Personally, I believe the hard work and thought put into the equity lessons by the students who made them is commendable. They researched, discussed and created a presentation with care and deliberation. They have taken on the responsibility of trying to enact real social change. The hearts and minds of these students are certainly in the right place. But these equity lessons are not capable of fixing discrimination within the school.

Discrimination based on race, ethnicity, gender, religion, and sexuality is something that’s been systematically embedded into this country for hundreds of years. Further, science has proven time and time again that humans have inherent implicit bias and we can’t help but judge people based on our preconceived notions of them. Trying to change the system and the science is a big ask for 40 minute equity lessons that are held once every 2 months. Many could argue that the purpose of the equity lessons is not to “fix” anything, but merely prompt discussion. But if there is no policy change, realization, or action resulting from this discussion, is it really doing anything? I would say no.

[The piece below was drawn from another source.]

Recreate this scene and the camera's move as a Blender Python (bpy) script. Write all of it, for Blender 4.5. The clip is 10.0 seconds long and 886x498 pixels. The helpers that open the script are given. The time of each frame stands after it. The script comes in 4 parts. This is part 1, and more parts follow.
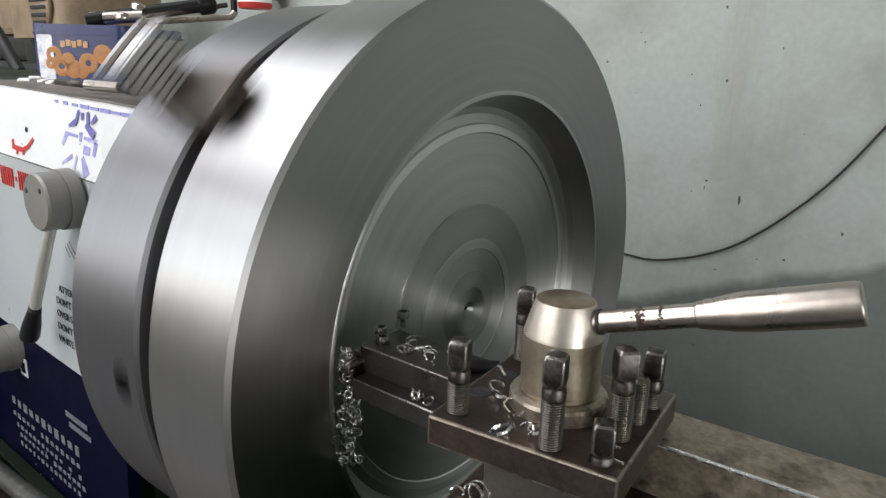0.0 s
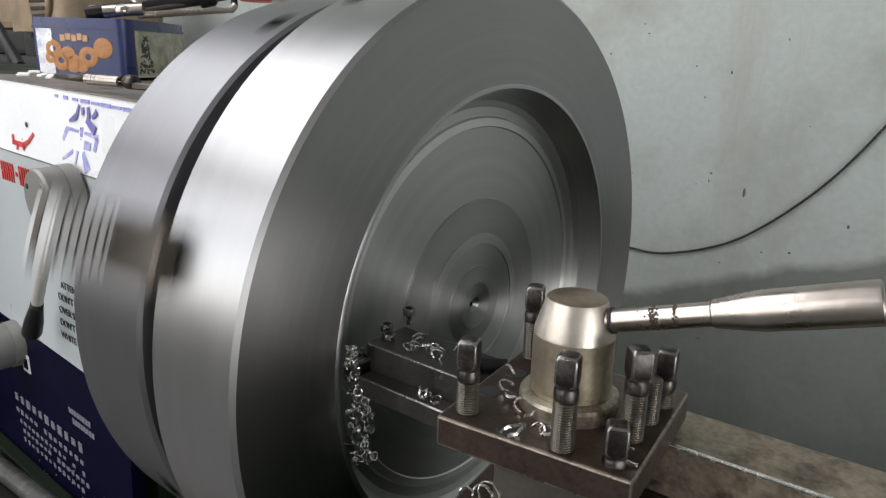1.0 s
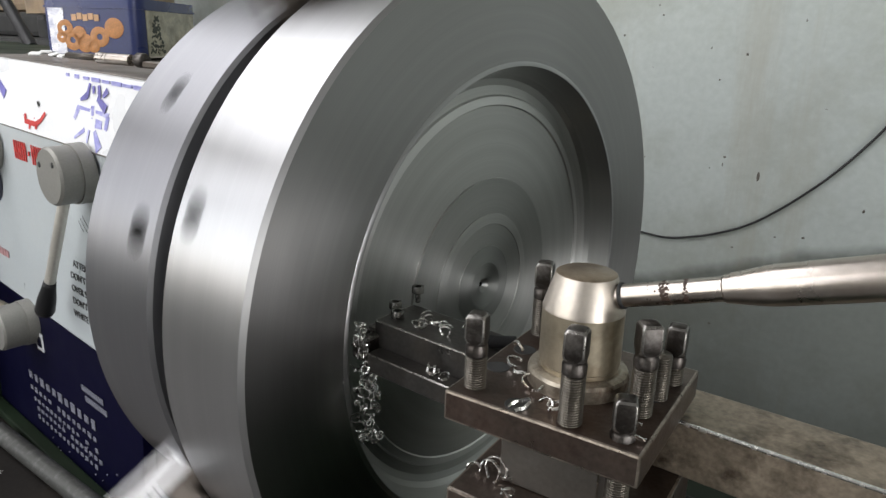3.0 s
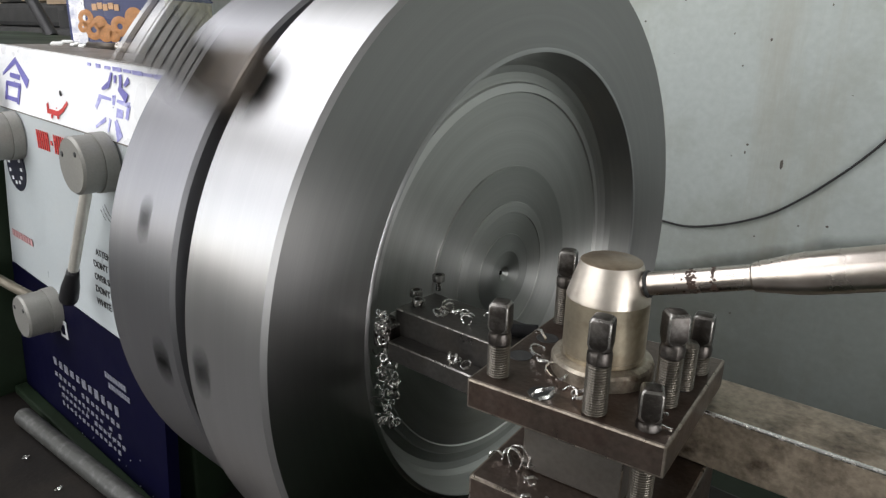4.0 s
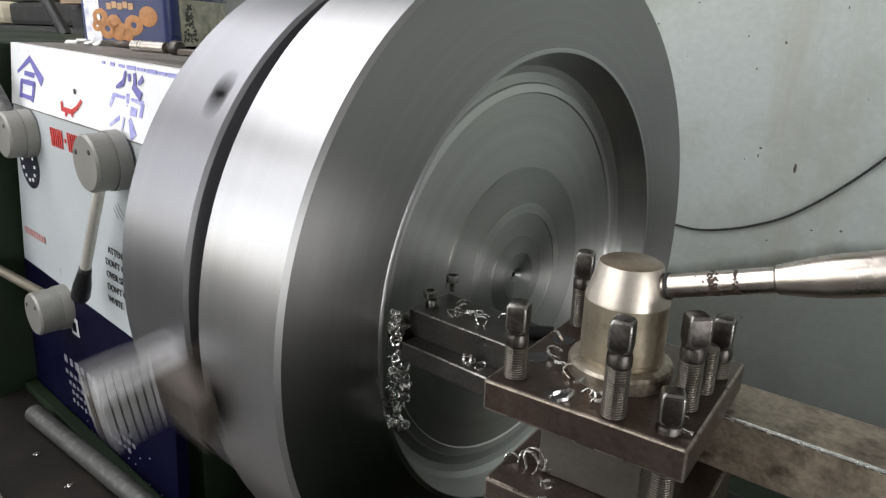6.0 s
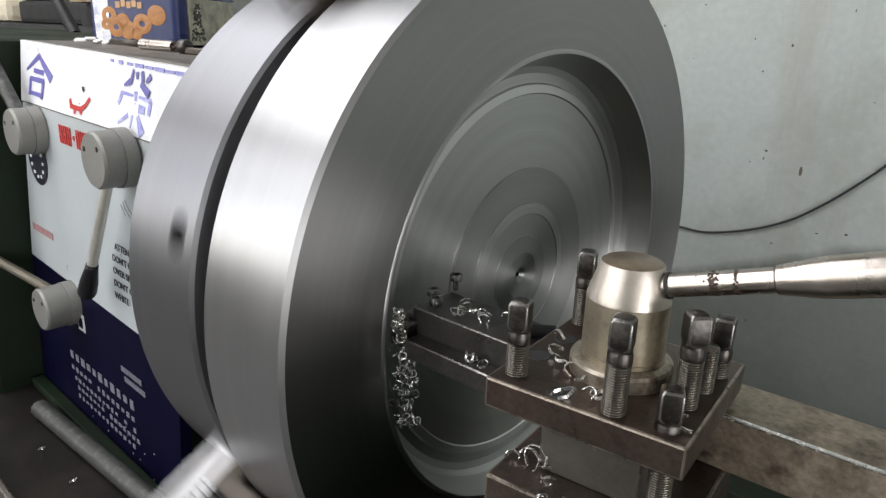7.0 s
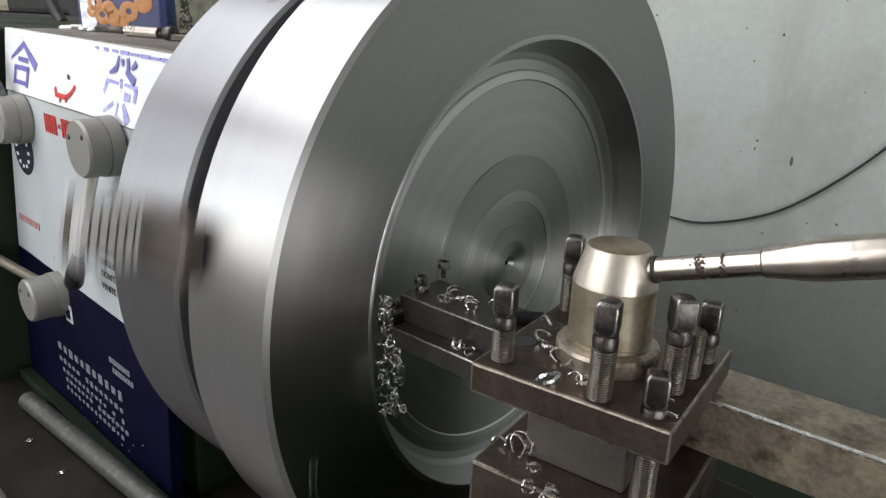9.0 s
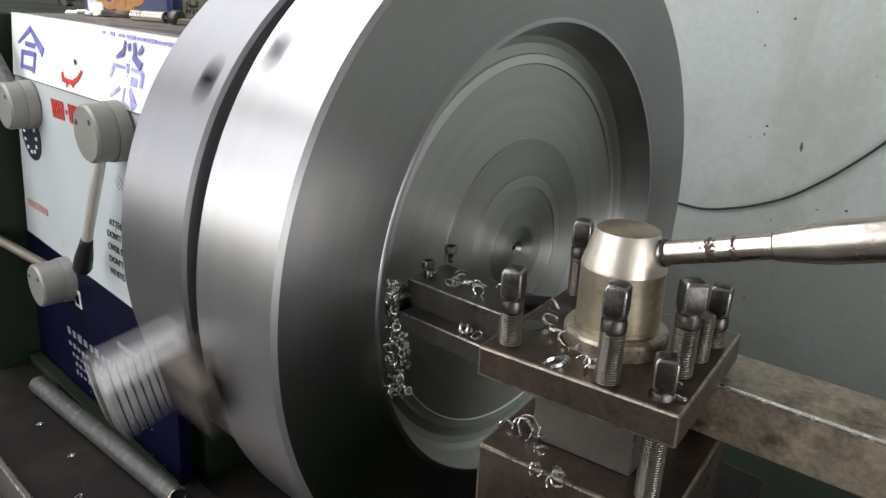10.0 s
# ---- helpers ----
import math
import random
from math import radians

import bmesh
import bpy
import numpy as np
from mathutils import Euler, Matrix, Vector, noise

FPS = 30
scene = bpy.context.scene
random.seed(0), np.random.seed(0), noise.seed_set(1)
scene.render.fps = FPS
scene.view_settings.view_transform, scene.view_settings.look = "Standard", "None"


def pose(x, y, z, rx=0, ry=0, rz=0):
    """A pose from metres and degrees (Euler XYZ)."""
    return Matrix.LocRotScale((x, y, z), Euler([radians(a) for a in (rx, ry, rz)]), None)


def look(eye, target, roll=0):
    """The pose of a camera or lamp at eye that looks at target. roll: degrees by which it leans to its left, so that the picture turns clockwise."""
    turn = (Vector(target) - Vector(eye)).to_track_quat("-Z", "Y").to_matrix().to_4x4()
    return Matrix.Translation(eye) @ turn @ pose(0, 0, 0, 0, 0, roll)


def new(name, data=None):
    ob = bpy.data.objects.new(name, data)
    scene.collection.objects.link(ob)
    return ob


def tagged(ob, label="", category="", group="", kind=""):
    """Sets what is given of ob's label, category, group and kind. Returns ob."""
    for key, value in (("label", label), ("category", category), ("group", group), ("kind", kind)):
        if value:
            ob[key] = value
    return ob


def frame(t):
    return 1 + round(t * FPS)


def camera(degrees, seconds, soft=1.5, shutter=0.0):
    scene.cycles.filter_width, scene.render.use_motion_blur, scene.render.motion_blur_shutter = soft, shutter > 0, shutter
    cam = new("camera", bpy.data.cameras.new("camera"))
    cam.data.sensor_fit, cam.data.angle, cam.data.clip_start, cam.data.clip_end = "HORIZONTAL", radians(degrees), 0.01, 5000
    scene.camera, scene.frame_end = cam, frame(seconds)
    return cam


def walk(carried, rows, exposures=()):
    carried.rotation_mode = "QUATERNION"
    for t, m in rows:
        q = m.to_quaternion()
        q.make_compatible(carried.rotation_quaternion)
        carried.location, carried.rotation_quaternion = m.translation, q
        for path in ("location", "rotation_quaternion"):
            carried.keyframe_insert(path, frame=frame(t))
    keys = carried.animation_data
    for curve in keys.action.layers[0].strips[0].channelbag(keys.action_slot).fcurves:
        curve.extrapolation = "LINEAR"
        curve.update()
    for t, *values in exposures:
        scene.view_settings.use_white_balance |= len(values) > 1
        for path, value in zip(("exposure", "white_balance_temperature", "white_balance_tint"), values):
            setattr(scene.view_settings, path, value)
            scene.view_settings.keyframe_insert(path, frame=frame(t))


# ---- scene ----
cam = camera(65.9, 10.0, soft=1.3, shutter=0.9)
PATH = [
    (0, (0.448, -0.675, 1.404), (-0.744, 0.846, 0.886), 1.8),
    (0.5, (0.44, -0.674, 1.405), (-0.76, 0.841, 0.889), 1.6),
    (1, (0.438, -0.671, 1.405), (-0.752, 0.844, 0.866), 1.6),
    (1.5, (0.439, -0.668, 1.403), (-0.751, 0.843, 0.855), 1.6),
    (2, (0.439, -0.665, 1.402), (-0.756, 0.841, 0.85), 1.4),
    (2.5, (0.44, -0.668, 1.399), (-0.754, 0.836, 0.837), 1.7),
    (4, (0.434, -0.67, 1.394), (-0.803, 0.779, 0.785), 1.3),
    (4.5, (0.431, -0.669, 1.394), (-0.812, 0.773, 0.783), 1.3),
    (5, (0.427, -0.672, 1.395), (-0.841, 0.753, 0.793), 1.4),
    (5.5, (0.426, -0.672, 1.392), (-0.828, 0.764, 0.787), 1.6),
    (7, (0.431, -0.675, 1.391), (-0.835, 0.752, 0.788), 2.0),
    (7.5, (0.433, -0.678, 1.392), (-0.853, 0.733, 0.797), 2.1),
    (8, (0.434, -0.674, 1.391), (-0.833, 0.759, 0.805), 2.1),
    (8.5, (0.433, -0.671, 1.386), (-0.823, 0.763, 0.781), 2.2),
    (9, (0.433, -0.668, 1.384), (-0.814, 0.767, 0.762), 2.1),
    (9.5, (0.432, -0.666, 1.381), (-0.81, 0.764, 0.74), 2.2),
    (10, (0.432, -0.668, 1.381), (-0.82, 0.746, 0.723), 2.0),
]
walk(cam, [(t, look(eye, target, roll)) for t, eye, target, roll in PATH],
     exposures=((0.0, -0.13), (0.5, -0.17), (2.0, -0.09), (4.5, -0.07), (7.5, 0.0), (8.5, -0.02), (10.0, 0.08)))

# ---- world and light ----
world = bpy.data.worlds.new("world")
scene.world = world
world.use_nodes = True
wn = world.node_tree.nodes
sky = wn.new("ShaderNodeTexSky")
sky.sky_type, sky.sun_disc = "NISHITA", False
sky.sun_elevation, sky.sun_rotation = radians(40), radians(200)
world.node_tree.links.new(sky.outputs["Color"], wn["Background"].inputs["Color"])
wn["Background"].inputs["Strength"].default_value = 0.10
scene.view_settings.exposure = 0.0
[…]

Campolindo High School has a history of discriminatory incidents that reflect an overall issue in the mindset and behavior of the school’s populace. The student body and faculty have spent time and energy to try and come up with a resolution that lessens these incidents. The equity lessons are part of their endeavors. However, these presentations, even if they are created by a group representative of the student body, are not achieving their desired goal. They lack accountability, their complexity does not reflect grade level, and they are repetitive enough to make students unengaged. These fundamental problems make them unable to help solve Campolindo’s bigotry.